Marianne Gingrich has said Gingrich proposed to her before the divorce from his first wife was final in 1981; they were married six months later. Her marriage to Gingrich ended in divorce in 2000, and Gingrich has admitted he'd already taken up with Bisek, the former congressional aide who would become his third wife. The speaker who pilloried then President Bill Clinton for his affair with Monica Lewinsky was himself having an affair at the time.
Earlier in the day, a Gingrich spokesman suggested, like Gingrich's daughters did a day earlier, that Marianne Gingrich's comments may be suspect given the emotional toll divorce takes on everyone involved.
"Divorces are very tough and people have very different recollections of how things happen," R.C. Hammond said.
Equally uncertain was whether Gingrich would get a boost from Perry's endorsement, given that the Texas governor had little support in the state, and get conservative voters to coalesce behind his candidacy. Complicating Gingrich's effort is another conservative, Rick Santorum, who threatens to siphon his support.
A CNN/Time South Carolina poll released Wednesday showed Gingrich in second place with support from 23 percent of likely primary voters, having gained 5 percentage points in the past two weeks. Romney led in the poll with 33 percent, but he had slipped some since the last survey. Santorum was third, narrowly ahead of Texas Rep. Ron Paul and well ahead of Perry.
Regardless of the South Carolina outcome, Gingrich was making plans to compete in Florida's primary on Jan. 31.

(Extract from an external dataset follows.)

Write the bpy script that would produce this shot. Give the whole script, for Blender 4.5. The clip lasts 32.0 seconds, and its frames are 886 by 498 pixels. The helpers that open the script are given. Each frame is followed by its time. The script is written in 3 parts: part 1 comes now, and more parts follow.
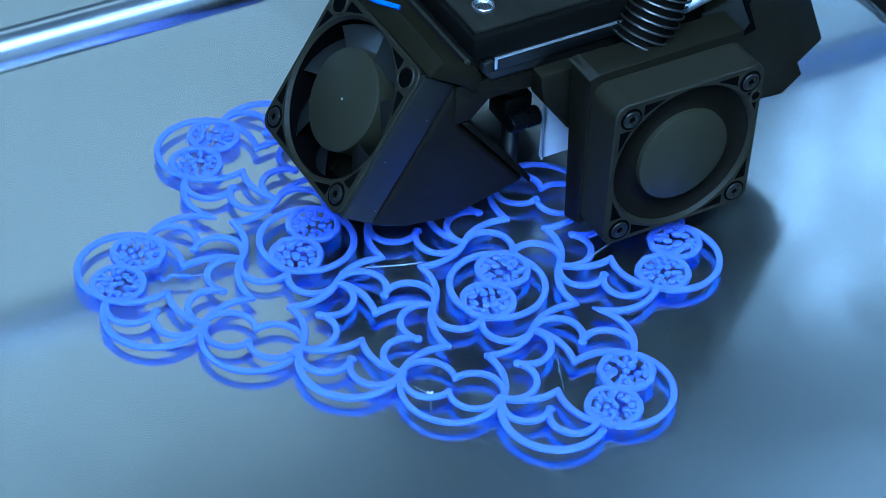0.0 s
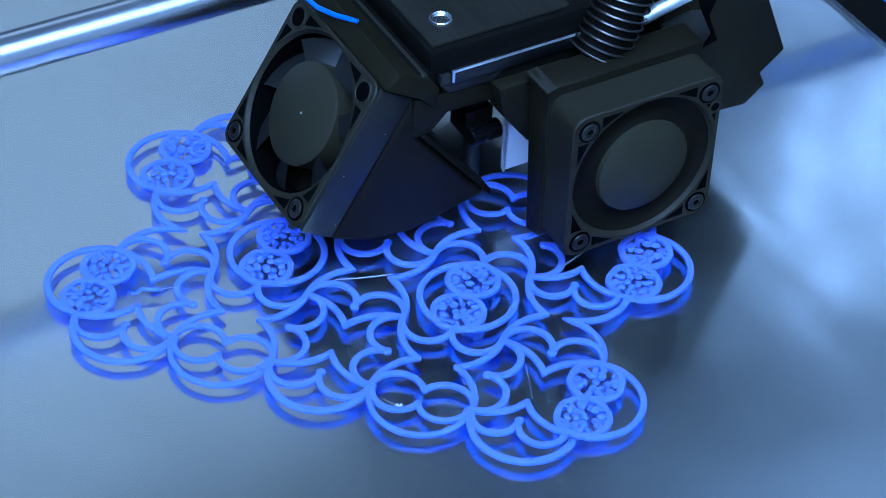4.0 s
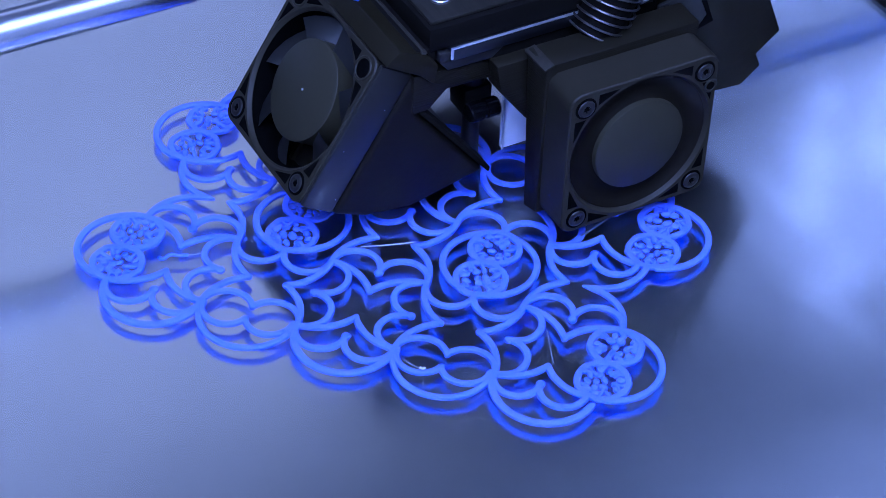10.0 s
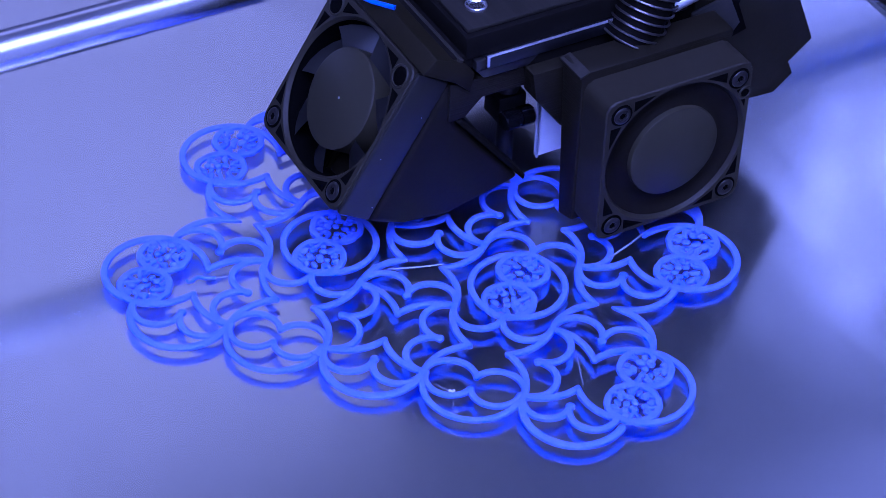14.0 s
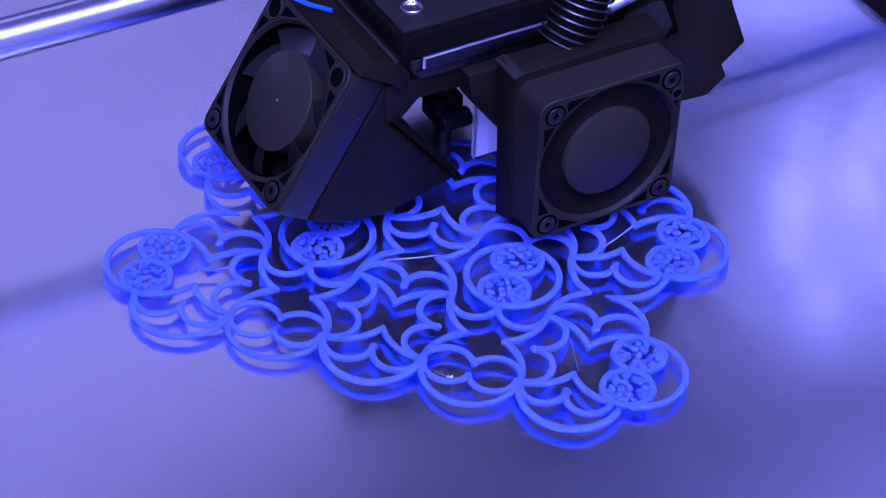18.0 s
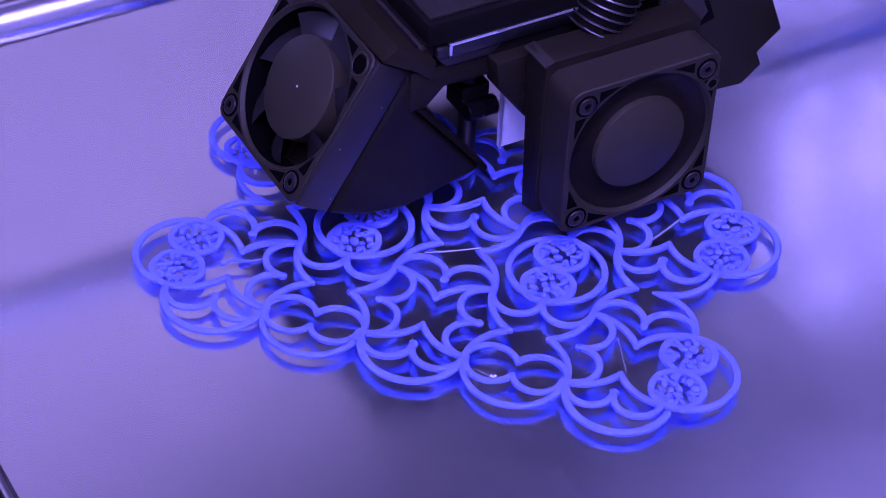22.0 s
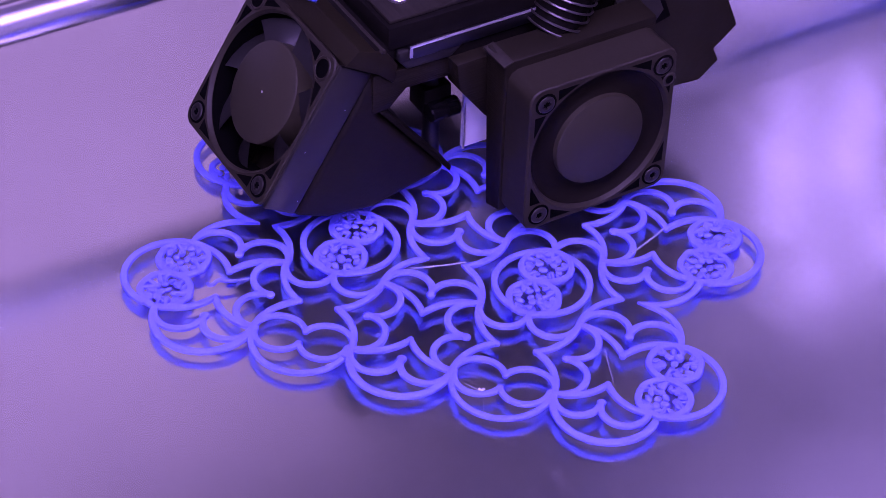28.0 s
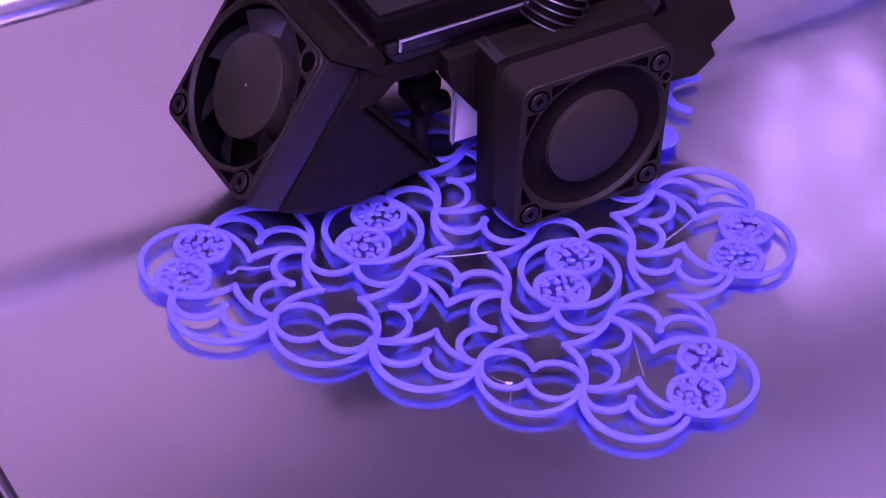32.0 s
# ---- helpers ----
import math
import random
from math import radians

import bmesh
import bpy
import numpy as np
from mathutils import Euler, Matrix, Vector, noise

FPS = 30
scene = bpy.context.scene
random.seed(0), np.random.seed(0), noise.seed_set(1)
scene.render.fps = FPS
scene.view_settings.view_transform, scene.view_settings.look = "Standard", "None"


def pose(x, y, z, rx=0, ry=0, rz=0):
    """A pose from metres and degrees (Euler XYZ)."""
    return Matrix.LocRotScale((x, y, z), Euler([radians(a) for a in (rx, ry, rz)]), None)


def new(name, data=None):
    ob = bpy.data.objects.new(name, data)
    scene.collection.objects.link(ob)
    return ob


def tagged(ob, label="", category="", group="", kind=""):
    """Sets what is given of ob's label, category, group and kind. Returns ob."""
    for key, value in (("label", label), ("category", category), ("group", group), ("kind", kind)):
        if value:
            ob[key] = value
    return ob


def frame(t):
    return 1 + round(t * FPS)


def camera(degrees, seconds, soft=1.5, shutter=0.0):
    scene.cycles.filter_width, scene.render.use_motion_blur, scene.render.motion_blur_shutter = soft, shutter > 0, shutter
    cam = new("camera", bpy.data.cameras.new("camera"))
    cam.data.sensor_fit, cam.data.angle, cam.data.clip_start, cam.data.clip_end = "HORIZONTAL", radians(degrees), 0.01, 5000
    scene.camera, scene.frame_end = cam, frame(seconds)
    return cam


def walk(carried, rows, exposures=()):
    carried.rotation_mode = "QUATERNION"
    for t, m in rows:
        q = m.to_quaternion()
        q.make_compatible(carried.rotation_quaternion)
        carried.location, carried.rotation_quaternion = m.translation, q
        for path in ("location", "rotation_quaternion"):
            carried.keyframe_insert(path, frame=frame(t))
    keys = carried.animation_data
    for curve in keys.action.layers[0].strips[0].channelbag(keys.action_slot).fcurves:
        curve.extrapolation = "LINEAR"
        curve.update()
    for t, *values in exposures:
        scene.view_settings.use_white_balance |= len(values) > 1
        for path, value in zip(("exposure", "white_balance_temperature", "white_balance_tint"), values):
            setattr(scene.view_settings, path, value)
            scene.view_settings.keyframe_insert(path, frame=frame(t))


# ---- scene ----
cam = camera(22, 32.0, soft=0.8)

CAMERA = (
    (0, -0.1957, -0.3464, 0.3512, 49.104, -2.127, -28.922),
    (0.5, -0.1996, -0.3443, 0.3491, 49.235, -2.391, -29.278),
    (1, -0.1947, -0.3452, 0.3523, 48.828, -1.953, -28.978),
    (1.5, -0.1922, -0.3436, 0.3506, 48.777, -1.953, -29.207),
    (2, -0.1912, -0.3481, 0.3526, 49.006, -1.905, -29.319),
    (2.5, -0.1968, -0.3479, 0.3522, 49.297, -2.253, -29.506),
    (4.5, -0.1859, -0.3516, 0.3531, 49.121, -1.599, -28.898),
    (5, -0.1876, -0.3572, 0.3525, 49.555, -1.477, -28.828),
    (5.5, -0.1866, -0.3564, 0.3555, 49.267, -1.652, -28.975),
    (6, -0.1913, -0.3548, 0.3543, 49.11, -1.85, -28.97),
    (6.5, -0.1964, -0.3541, 0.3526, 49.134, -1.867, -28.98),
    (7, -0.1982, -0.3559, 0.3535, 49.143, -1.623, -28.758),
    (7.5, -0.1977, -0.3559, 0.3533, 49.058, -1.57, -28.762),
    (8, -0.2011, -0.3558, 0.357, 49.015, -1.61, -28.687),
    (8.5, -0.1968, -0.3576, 0.3555, 49.158, -1.532, -28.513),
    (9, -0.1968, -0.3527, 0.3547, 48.995, -1.769, -28.589),
    (9.5, -0.1977, -0.3551, 0.3537, 49.191, -1.923, -28.758),
    (10, -0.1967, -0.3592, 0.3536, 49.159, -1.853, -28.686),
    (10.5, -0.1973, -0.3593, 0.3537, 49.146, -1.91, -28.68),
    (11, -0.1989, -0.3563, 0.3532, 49.071, -1.879, -28.815),
    (11.5, -0.199, -0.3577, 0.3553, 49.134, -1.409, -28.888),
    (12, -0.1996, -0.3562, 0.3547, 49.191, -1.431, -28.884),
    (12.5, -0.1994, -0.3596, 0.3527, 49.448, -1.471, -28.767),
    (13, -0.1988, -0.3629, 0.3548, 49.394, -1.477, -28.732),
    (13.5, -0.199, -0.36, 0.3542, 49.525, -1.503, -28.548),
    (15.5, -0.2055, -0.3627, 0.3473, 49.977, -1.855, -29.184),
    (16, -0.2086, -0.3673, 0.3538, 49.887, -1.874, -29.358),
    (16.5, -0.2085, -0.3756, 0.3512, 50.454, -1.537, -29.297),
    (17, -0.211, -0.3703, 0.3505, 50.293, -1.807, -29.478),
    (17.5, -0.2128, -0.3698, 0.3514, 50.358, -1.989, -29.492),
    (18, -0.2121, -0.3719, 0.352, 50.409, -1.886, -29.416),
    (18.5, -0.214, -0.3735, 0.3517, 50.338, -2.002, -29.358),
    (19, -0.2156, -0.3726, 0.3511, 50.411, -2.063, -29.286),
    (19.5, -0.2165, -0.3685, 0.3505, 50.301, -2.32, -29.317),
    (20, -0.2158, -0.3635, 0.3498, 50.067, -2.357, -29.142),
    (20.5, -0.2142, -0.3586, 0.3457, 50.006, -2.358, -29.12),
    (21, -0.2155, -0.3557, 0.3463, 49.825, -2.485, -29.332),
    (21.5, -0.213, -0.3554, 0.344, 49.661, -2.326, -29.115),
    (22, -0.2114, -0.3521, 0.3447, 49.501, -2.322, -29.094),
    (22.5, -0.2105, -0.3498, 0.3436, 49.519, -2.421, -28.994),
    (23, -0.21, -0.3528, 0.3464, 49.468, -2.37, -28.919),
    (23.5, -0.2088, -0.3546, 0.3431, 49.716, -2.19, -28.923),
    (24, -0.209, -0.3499, 0.344, 49.368, -2.187, -29.12),
    (24.5, -0.2099, -0.3511, 0.3441, 49.303, -2.2, -29.295),
    (25, -0.2106, -0.3569, 0.3463, 49.636, -1.877, -29.33),
    (25.5, -0.2113, -0.3569, 0.3468, 49.586, -1.822, -29.696),
    (26, -0.2115, -0.3603, 0.3483, 49.539, -1.654, -29.9),
    (26.5, -0.211, -0.3619, 0.3466, 49.65, -1.561, -30.044),
    (28.5, -0.2149, -0.3623, 0.349, 49.79, -1.555, -30.398),
    (29, -0.2174, -0.3576, 0.3491, 49.691, -1.81, -30.665),
    (29.5, -0.2159, -0.3594, 0.3472, 49.686, -1.776, -30.519),
    (30, -0.2123, -0.3651, 0.3471, 49.708, -1.434, -30.305),
    (30.5, -0.2153, -0.3615, 0.3478, 49.48, -1.767, -30.436),
    (31, -0.2123, -0.358, 0.3431, 49.636, -1.732, -30.134),
    (31.5, -0.2127, -0.3511, 0.3404, 49.419, -1.986, -30.268),
    (32, -0.2139, -0.3487, 0.3421, 49.141, -2.131, -30.143),
)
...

Confidence exuded from Gingrich, who rose in Iowa only to be knocked off course after sustaining $3 million in attack ads from an outside group that supports Romney. Gingrich posted dismal showings in both Iowa and New Hampshire.
By the time the race turned to South Carolina, he was back on course — and criticizing Romney as a social moderate who is timid about attacking the nation's economic troubles.
Ray Henry in Atlanta and Jack Gillum in Washington contributed to this report.